Unlike many traditional home rehab loans, FHA Title 1 loan does not involve hard credit score checks, nor is it expected of potential borrowers to have equity in their homes to quality. This makes it an excellent option for individuals with a poor credit scores.
Can I combine a Title 1 loan with an FHA 203(k) loan?
Yes, combining your FHA Title 1 loan with your FHA 203(k) loan is very possible. When combining both loans, your FHA 203(k) will cover the house’s purchase price, while Title 1 will cover the repair costs.
However, please speak with an FHA-approved lender for guidance on combining both loan programs.
Bottom Line: FHA Title 1 Loans
An FHA Title 1 loan can be an excellent option if you are looking to finance necessary improvements to your home, especially if you haven’t built up equity in your home. It is also preferable for homeowners who do not qualify for home equity loans.

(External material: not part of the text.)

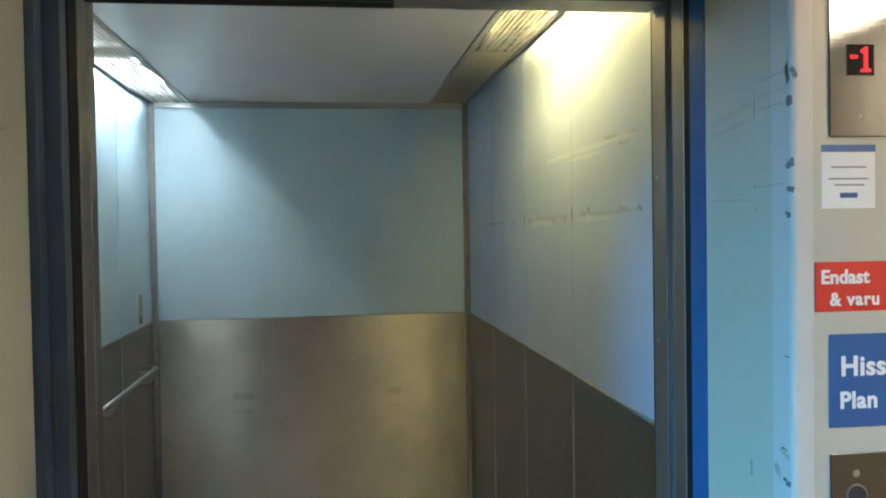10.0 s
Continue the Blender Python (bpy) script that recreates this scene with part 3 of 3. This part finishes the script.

However, FHA Title 1 loans are insured by the FHA and come with a strict loan borrowing limit, it may not be ideal for individuals looking to carry out high-end renovations.
To that end, if you’re thinking of getting an FHA Title 1 loan to make your home more livable, you should speak to a local lender to help you decide if getting one is best for your present situation.